High Availability Overview and Design for Business Systems
This article explains the concepts, metrics, planning stages, and architectural components of high availability for business systems, covering reliability, performance, scalability, evaluation phases, performance modeling, and practical implementation guidelines to achieve four‑nine (99.99%) uptime.
High Availability (HA) describes a system designed to minimize downtime and maintain a high level of service availability.
For non‑repairable systems, Mean Time To Failure (MTTF) measures the average operational time before a failure; for repairable systems, Mean Time Between Failures (MTBF) measures the interval between successive failures, while Mean Time To Repair (MTTR) quantifies the average repair duration. Availability (A) is calculated as A = MTBF / (MTBF + MTTR).
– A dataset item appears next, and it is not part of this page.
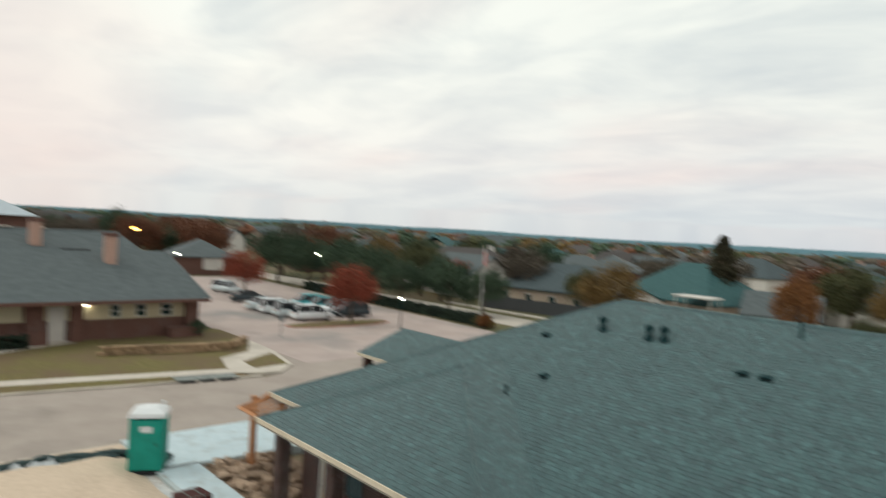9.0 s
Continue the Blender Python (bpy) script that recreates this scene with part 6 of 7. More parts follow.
gb, gs = Geo(), Geo()
gb.plate(-26, 26, -0.4, 1.3, holes, 0, 0.3, mW)
gs.plate(-26, 26, 1.3, 3.05, holes, 0.04, 0.3, mW)
part("brick_base", gb, M["farbrick"], nb, world=True)
part("siding", gs, M["siding"], nb, "cream siding above brick", world=True)
part("end_wall", Geo().box(-80, NX, 25.7, 26, -0.4, 3.05), M["farbrick"], nb, world=True)
part("back_wall", Geo().box(-80, -79.7, -26, 26, -0.4, 3.05).box(-80, NX, -26, -25.7, -0.4, 3.05), M["farbrick"], nb, world=True)
for y0, y1 in ((13.0, 14.3), (2.4, 3.7), (16.1, 17.0), (25.2, 26.3)):
    part("brick_pier", nb_box(y0, y1, -0.4, 3.0, -0.5, 0.0), M["farbrick"], nb, world=True)
for y0, y1 in ((4.75, 6.15), (14.65, 15.85)):
    dd = part("door", nb_box(y0 + 0.1, y1 - 0.1, -0.4, 2.25, 0.1, 0.16), M["whitewall"], nb, "white entrance door", world=True)
    part("frame", nb_box(y0, y0 + 0.1, -0.4, 2.35, -0.02, 0.2), M["white"], dd, world=True)
    part("frame", nb_box(y1 - 0.1, y1, -0.4, 2.35, -0.02, 0.2), M["white"], dd, world=True)
    part("frame", nb_box(y0 + 0.1, y1 - 0.1, 2.25, 2.35, -0.02, 0.2), M["white"], dd, world=True)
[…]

Typical business‑system HA targets four‑nine (99.99%) availability, translating to roughly 53 minutes of annual downtime and requiring automatic fault‑recovery capabilities.
HA is a system‑wide concern involving hardware infrastructure, software architecture, governance, and control mechanisms, and must be driven by business goals from the earliest planning stages.
The HA planning process consists of five phases that form a continuous improvement loop:
Assessment : Define HA objectives aligned with business goals and identify improvement opportunities.
Planning : Develop HA strategies and a roadmap.
Design : Create detailed IT infrastructure and software designs that satisfy non‑functional requirements.
Implementation : Deploy solutions efficiently while controlling costs.
Operation : Conduct drills, monitor risks, and refine the HA posture.
During the assessment phase, business goals are clarified, current hardware/software capabilities are evaluated, and failure impact analyses (e.g., FMEA) are performed. Metrics such as TPMC and business‑level models are used to gauge capacity needs.
The planning phase translates assessment findings into concrete HA strategies covering IT infrastructure, middleware, application architecture, governance, and security.
The design phase details the future IT environment, including server, storage, network, middleware selection, and software architecture that meets performance and reliability requirements.
Implementation focuses on cost‑effective, rapid enhancements, whether for greenfield systems or existing deployments, emphasizing monitoring, performance tuning, and incremental optimization.
Operational HA relies on ITSM/ITIL processes, shifting from reactive incident handling to proactive risk management, with Service Level Agreements (SLAs) guiding alerting and escalation.
Performance modeling assesses required compute, storage, and network resources based on peak user load, transaction volume, data growth, and future expansion, using formulas such as TPM = TASK × 80% × S × F / (T × C) where TASK is daily peak transactions, S reflects transaction complexity, C is CPU utilization target, and F accounts for growth reserve.
Key HA objectives encompass high reliability, high performance, and high scalability, which are interdependent: reliability often relies on redundant HA designs, performance demands efficient architecture, and scalability provides the foundation for both.
Evaluating current HA status involves identifying non‑functional gaps, analyzing single points of failure, and proposing technical solutions across infrastructure, middleware, and database layers, including active‑active clustering, real‑time replication, and load‑balancing.
Overall, achieving robust high availability requires coordinated effort across architecture, implementation, and operations, guided by systematic assessment, planning, design, deployment, and continuous improvement.